Show all lines from the data that include the word "Write".
§ §
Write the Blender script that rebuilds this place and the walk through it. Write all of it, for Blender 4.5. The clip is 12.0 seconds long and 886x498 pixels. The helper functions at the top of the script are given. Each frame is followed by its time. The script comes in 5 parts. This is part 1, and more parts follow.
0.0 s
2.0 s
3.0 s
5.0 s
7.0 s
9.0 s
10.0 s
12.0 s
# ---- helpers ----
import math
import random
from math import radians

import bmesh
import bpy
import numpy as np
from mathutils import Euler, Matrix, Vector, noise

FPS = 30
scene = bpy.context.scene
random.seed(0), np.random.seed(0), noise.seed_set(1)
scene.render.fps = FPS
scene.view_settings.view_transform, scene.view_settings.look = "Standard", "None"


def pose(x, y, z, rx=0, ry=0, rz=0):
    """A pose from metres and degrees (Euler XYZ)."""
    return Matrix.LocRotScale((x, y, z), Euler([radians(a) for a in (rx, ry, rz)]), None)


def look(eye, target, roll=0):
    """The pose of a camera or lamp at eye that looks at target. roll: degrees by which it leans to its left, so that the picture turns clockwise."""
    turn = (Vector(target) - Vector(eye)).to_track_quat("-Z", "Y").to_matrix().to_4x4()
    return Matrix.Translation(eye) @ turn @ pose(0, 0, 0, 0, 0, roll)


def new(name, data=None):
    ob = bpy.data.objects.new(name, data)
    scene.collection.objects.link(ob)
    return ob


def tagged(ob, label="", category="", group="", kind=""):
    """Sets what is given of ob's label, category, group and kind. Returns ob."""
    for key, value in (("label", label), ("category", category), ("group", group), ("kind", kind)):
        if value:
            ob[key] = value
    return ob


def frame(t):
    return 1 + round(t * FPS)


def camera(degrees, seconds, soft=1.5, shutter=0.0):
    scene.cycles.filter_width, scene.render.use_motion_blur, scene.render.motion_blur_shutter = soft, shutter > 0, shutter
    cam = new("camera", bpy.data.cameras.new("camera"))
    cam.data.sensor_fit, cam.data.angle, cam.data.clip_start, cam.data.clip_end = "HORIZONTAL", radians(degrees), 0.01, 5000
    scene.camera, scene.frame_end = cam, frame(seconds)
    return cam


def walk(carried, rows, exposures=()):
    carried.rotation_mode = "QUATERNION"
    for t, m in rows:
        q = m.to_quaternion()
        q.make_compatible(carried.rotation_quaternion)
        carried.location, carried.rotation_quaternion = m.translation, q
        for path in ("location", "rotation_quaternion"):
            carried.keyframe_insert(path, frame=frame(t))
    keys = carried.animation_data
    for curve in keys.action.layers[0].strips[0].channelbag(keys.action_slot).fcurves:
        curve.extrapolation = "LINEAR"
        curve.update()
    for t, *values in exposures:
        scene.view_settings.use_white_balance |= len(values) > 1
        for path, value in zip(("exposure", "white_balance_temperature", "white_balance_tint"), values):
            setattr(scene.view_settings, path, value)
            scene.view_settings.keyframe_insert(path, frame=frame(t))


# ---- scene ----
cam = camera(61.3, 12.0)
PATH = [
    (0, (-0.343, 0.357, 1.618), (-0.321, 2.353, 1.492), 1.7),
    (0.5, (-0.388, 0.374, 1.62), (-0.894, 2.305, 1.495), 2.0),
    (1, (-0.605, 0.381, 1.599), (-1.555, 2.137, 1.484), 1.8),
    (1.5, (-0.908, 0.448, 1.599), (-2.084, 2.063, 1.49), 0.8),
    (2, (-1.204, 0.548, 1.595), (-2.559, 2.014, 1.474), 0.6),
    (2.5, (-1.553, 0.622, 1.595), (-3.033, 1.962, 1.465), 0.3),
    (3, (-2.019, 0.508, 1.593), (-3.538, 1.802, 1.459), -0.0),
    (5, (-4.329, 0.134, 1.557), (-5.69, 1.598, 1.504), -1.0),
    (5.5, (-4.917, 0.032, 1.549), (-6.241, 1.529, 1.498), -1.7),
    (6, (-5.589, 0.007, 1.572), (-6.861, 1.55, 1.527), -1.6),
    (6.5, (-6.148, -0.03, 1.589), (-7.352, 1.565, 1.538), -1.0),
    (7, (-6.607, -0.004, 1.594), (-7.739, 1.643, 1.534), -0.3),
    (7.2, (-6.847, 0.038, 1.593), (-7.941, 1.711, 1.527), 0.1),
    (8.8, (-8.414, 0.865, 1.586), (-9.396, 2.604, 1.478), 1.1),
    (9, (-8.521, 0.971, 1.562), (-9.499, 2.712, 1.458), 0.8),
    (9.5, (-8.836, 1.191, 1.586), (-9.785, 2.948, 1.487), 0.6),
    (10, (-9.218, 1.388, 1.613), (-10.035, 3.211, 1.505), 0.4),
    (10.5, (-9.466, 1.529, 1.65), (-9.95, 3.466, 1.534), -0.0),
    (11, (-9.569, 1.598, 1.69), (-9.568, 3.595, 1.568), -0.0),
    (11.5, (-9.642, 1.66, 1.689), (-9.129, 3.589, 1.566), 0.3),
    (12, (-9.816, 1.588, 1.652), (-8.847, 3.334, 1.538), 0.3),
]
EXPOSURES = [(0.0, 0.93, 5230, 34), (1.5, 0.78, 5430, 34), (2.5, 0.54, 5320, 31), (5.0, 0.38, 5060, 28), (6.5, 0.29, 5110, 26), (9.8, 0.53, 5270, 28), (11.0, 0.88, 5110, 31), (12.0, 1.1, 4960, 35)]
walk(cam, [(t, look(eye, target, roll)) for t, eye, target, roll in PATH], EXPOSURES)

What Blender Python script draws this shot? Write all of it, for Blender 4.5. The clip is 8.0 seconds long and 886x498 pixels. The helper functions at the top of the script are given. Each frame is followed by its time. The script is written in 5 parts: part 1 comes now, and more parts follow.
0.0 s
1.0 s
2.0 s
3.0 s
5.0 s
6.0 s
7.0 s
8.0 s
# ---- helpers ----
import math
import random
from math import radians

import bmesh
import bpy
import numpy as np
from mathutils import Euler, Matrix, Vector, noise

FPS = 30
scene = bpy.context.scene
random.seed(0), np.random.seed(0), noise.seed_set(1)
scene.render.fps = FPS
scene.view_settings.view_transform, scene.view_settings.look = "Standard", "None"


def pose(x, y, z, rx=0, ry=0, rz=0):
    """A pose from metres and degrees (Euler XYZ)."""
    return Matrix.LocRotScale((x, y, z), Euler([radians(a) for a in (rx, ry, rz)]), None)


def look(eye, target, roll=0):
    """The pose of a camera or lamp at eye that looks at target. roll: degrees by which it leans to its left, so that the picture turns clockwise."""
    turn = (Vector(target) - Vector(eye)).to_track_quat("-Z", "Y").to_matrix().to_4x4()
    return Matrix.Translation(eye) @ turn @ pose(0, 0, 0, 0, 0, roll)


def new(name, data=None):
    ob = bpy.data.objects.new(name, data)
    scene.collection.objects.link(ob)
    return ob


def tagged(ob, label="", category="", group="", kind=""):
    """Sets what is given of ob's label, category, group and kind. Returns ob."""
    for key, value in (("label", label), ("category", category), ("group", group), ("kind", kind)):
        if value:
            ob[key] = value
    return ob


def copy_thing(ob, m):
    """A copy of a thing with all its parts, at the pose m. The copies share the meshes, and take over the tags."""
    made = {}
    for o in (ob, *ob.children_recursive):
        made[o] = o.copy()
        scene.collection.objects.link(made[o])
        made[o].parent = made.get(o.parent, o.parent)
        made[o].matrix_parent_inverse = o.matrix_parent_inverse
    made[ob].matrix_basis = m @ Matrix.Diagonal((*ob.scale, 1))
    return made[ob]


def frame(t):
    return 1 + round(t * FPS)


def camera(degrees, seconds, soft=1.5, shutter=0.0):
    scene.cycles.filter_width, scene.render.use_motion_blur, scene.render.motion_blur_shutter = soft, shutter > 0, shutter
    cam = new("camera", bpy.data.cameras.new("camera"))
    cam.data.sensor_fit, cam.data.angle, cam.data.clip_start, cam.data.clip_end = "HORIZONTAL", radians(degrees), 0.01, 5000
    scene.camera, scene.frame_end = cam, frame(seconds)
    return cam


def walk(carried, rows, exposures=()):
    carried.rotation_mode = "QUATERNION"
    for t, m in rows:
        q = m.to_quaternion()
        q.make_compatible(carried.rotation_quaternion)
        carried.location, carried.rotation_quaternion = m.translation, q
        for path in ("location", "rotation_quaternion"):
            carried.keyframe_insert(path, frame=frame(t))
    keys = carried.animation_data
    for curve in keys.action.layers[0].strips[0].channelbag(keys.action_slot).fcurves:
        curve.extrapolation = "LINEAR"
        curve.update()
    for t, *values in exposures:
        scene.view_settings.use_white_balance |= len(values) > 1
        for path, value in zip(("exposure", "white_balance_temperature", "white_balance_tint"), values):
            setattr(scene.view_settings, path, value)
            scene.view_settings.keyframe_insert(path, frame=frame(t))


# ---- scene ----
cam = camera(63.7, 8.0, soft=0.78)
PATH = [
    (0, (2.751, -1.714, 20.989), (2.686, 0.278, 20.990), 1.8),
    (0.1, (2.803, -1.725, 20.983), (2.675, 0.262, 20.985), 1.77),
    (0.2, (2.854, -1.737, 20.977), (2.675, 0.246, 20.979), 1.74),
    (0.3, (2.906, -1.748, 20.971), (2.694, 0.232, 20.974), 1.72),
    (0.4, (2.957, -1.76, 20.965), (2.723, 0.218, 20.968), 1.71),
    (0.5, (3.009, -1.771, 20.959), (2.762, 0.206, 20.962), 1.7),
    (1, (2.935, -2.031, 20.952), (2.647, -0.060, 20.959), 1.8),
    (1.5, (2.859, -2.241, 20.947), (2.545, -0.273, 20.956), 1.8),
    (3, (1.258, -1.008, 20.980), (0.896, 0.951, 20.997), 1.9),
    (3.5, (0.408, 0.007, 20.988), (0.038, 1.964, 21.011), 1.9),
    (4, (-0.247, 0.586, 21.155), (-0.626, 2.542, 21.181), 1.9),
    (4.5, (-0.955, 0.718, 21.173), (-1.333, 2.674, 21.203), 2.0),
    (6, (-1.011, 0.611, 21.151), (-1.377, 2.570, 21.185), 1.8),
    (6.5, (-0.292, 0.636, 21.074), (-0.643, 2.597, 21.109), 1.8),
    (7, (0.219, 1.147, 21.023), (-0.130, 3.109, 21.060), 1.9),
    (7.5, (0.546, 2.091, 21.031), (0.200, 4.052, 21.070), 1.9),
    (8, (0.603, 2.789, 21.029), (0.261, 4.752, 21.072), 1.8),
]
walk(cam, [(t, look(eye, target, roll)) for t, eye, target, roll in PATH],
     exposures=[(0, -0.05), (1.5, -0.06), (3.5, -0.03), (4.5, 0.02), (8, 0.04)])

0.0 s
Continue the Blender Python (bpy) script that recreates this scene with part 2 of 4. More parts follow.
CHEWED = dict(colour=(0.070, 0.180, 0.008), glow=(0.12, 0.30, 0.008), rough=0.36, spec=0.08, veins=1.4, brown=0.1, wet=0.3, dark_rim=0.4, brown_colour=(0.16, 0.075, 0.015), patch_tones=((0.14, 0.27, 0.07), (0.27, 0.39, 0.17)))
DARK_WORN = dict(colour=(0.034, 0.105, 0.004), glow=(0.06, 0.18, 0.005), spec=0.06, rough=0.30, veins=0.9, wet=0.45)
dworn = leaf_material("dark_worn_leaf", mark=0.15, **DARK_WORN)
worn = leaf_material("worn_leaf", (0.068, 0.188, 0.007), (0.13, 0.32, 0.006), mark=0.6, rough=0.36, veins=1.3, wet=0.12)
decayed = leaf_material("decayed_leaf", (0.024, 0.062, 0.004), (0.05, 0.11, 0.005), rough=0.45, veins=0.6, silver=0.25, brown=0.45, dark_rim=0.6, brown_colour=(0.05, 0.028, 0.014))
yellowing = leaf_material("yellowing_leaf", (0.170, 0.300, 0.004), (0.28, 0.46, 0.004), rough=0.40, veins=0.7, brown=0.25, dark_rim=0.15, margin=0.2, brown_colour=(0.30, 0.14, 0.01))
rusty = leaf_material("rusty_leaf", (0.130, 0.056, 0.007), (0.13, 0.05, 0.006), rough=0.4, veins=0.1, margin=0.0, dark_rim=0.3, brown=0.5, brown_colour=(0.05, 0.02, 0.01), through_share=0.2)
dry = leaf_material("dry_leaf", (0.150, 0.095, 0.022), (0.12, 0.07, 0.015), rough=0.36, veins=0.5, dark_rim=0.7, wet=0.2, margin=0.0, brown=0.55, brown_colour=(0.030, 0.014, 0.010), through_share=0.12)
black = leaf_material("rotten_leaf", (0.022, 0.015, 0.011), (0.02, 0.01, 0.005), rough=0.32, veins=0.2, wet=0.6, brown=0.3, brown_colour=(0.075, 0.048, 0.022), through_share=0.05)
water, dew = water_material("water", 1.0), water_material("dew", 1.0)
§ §
*Full solution:*
Write the Blender script that rebuilds this place and the walk through it. Write all of it, for Blender 4.5. The clip is 12.0 seconds long and 886x498 pixels. The helper functions at the top of the script are given. Each frame is followed by its time. The script comes in 5 parts. This is part 1, and more parts follow.
What Blender Python script draws this shot? Write all of it, for Blender 4.5. The clip is 8.0 seconds long and 886x498 pixels. The helper functions at the top of the script are given. Each frame is followed by its time. The script is written in 5 parts: part 1 comes now, and more parts follow.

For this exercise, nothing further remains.